New York Widens its Employee Intellectual Property Protections | Mintz – Employment, Labor & Benefits Viewpoints
[co-author: Talia Weseley]
New York has banned employers from requiring employees to assign inventions or other intellectual property that they develop using their own property and time. The bill is effective immediately and applies to both future agreements and any existing agreements. More specifically, new Section 203-f of the New York Labor Law renders any employment agreement provision unenforceable to the extent it “provides that an employee shall assign, or offer to assign, any of his or her rights in an invention to his or her employer.” The law, however, contains two notable carve-outs. An employee’s invention or intellectual property may be assigned to an employer if an employee develops an invention or other intellectual property entirely on their own time without using an employer’s equipment, supplies, facilities, or trade secret information if the invention:
- relates at the time of conception or reduction to practice of the invention to the employer’s business, or actual or demonstrably anticipated research or development of the employer; or
- results from any work performed by the employee for the employer.

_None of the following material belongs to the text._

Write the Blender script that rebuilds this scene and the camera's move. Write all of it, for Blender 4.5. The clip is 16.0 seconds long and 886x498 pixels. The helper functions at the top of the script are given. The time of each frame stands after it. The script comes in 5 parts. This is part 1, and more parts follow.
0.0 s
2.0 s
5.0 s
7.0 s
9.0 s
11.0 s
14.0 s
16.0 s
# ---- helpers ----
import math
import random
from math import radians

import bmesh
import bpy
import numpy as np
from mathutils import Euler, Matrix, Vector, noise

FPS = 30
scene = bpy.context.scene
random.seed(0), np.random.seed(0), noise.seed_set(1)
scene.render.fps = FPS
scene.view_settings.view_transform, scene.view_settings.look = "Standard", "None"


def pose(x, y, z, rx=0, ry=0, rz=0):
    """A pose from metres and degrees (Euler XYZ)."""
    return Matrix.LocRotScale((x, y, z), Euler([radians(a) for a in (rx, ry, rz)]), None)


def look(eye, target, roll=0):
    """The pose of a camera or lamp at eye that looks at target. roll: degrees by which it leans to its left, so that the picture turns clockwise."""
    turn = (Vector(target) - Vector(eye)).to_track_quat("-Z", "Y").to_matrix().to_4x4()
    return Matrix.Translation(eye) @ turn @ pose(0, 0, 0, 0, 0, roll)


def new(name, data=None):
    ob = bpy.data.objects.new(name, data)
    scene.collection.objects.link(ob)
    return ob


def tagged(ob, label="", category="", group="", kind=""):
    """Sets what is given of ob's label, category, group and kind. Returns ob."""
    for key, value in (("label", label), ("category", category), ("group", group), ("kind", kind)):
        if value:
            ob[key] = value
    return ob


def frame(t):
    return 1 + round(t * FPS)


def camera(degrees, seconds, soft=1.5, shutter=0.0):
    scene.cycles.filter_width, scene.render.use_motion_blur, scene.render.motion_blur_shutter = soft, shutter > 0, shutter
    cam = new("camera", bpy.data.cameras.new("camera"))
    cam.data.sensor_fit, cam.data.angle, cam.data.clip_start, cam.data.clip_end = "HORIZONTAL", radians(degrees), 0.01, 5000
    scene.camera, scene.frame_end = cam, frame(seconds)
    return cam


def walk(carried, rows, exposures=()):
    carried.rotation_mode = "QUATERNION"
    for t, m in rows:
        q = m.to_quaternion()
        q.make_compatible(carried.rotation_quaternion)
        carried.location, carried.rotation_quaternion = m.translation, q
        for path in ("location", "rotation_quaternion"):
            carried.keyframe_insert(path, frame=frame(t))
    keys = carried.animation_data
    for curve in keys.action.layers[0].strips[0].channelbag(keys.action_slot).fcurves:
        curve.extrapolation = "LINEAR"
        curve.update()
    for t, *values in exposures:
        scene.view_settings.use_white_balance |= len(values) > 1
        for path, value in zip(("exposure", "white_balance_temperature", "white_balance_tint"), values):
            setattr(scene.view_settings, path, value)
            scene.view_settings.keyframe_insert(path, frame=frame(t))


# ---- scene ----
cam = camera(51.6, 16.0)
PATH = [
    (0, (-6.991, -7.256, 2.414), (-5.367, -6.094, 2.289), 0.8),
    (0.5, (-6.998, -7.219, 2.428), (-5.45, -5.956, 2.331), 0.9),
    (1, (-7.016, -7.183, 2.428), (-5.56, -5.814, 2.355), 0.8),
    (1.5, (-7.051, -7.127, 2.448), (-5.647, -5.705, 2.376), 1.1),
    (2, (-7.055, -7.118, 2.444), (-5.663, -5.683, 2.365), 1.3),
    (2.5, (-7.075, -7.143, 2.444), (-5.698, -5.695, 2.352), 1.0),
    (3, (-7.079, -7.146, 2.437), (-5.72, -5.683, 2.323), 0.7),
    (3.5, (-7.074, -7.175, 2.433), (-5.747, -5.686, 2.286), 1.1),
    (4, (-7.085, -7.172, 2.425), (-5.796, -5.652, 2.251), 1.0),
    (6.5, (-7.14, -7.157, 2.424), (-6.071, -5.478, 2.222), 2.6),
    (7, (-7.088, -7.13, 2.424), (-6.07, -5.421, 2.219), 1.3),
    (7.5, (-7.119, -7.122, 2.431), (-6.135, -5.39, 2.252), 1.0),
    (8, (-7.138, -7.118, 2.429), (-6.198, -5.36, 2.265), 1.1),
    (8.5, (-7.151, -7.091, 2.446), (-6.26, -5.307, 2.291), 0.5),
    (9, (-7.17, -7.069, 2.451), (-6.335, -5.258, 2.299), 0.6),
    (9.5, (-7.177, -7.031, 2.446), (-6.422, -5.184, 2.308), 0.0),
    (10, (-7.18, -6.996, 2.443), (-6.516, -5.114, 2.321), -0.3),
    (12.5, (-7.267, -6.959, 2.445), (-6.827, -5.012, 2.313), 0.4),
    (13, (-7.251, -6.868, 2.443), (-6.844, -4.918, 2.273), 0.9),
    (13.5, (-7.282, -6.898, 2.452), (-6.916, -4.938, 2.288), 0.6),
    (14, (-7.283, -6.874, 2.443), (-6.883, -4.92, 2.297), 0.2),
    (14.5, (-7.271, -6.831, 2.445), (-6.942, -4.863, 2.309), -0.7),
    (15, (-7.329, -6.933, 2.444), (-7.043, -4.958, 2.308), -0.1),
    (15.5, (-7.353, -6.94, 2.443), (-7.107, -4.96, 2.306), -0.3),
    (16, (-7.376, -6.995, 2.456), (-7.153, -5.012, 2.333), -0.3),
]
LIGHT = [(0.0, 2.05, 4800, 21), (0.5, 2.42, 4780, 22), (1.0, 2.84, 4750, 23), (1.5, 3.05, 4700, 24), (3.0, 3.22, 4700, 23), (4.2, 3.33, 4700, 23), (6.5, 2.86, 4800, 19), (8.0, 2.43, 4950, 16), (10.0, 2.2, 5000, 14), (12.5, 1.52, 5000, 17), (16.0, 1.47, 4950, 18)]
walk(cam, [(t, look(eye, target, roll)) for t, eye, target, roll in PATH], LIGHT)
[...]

The law also explicitly states that requiring an employee to assign any of their rights to an invention developed on their own time to an employee is against New York State public policy, elevating the importance of this new legal proscription. However, Section 203-f does not appear to render an entire agreement containing impermissible invention assignment language unenforceable, but rather just the language/provision that violates the new law.
The law does not provide a private right of action and does not explicitly reference any remedies other than rendering impermissible language unenforceable, and it remains to be seen whether New York courts will read other relief options into the law. In support of the bill, the NYS Legislature explained that “[o]verly broad contracts can rob employees of their intellectual property” and stronger IP protections, like those contained in Section 203-f, “both protect employees’ and increase incentives for innovation.” To allay the concerns of the business community, the Legislature cited to California, which “implemented this protection in 2011, and it has not impeded the growth of its tech sector.” New York is not alone in emulating California’s worker protections; since 2011, Illinois, New Jersey and Nevada, and now New York, have all followed suit to foster innovation and growth.
Looking to the broader employment legislative landscape in the state, we are still waiting to see whether Governor Hochul will sign the ban on employee non-competes passed by the legislature in June, even if she does so in a more limited form. Taken together, the two laws could have wider-reaching impacts.
Though on its surface, 203-f appears to create widespread employee protections, we do not yet know what if any practical implications it will have, largely due to the potentially broad carve-outs exempting employee inventions that relate to the employer’s business. In practice, disputes are most likely to boil down to how courts define and determine the ‘relatedness’ of an employee’s invention to an employer’s business.
One possibility is that New York courts may cite to an employer’s trade secrets as the barometer by which they will determine relatedness. Unlike the rest of the country, New York is one of only two states that have not adopted the Uniform Trade Secrets Act (UTSA) and instead relies on common law, leading to a far narrower definition of what constitutes a “trade secret.” In effect, for a company to have a trade secret, New York law requires that it be used continuously in the business’ operations. Because of this more limited approach, if courts determine “relatedness” by focusing on an employer’s trade secrets, New York may see fewer employer safeguards with respect to employee inventions that relate in some capacity to the employer’s work. Alternatively, if New York courts take a broad view of what relates to an employer’s business, the impact of the new law on employees’ rights to inventions developed on their own time and with their own resources may be more limited.
With so many questions still lingering as to how New York will implement the new law, all eyes will be on potential litigation that may help define the scope of the provision for other employers.
In light of this new law, employers should review any existing employment agreements, employee handbooks, or other policies that may include invention assignment agreements, and ensure that they remove any language now proscribed by Section 203-f and include the appropriate carve-outs permissible under the new law. Employers should also ensure that any template employment documents are updated to reflect any required changes.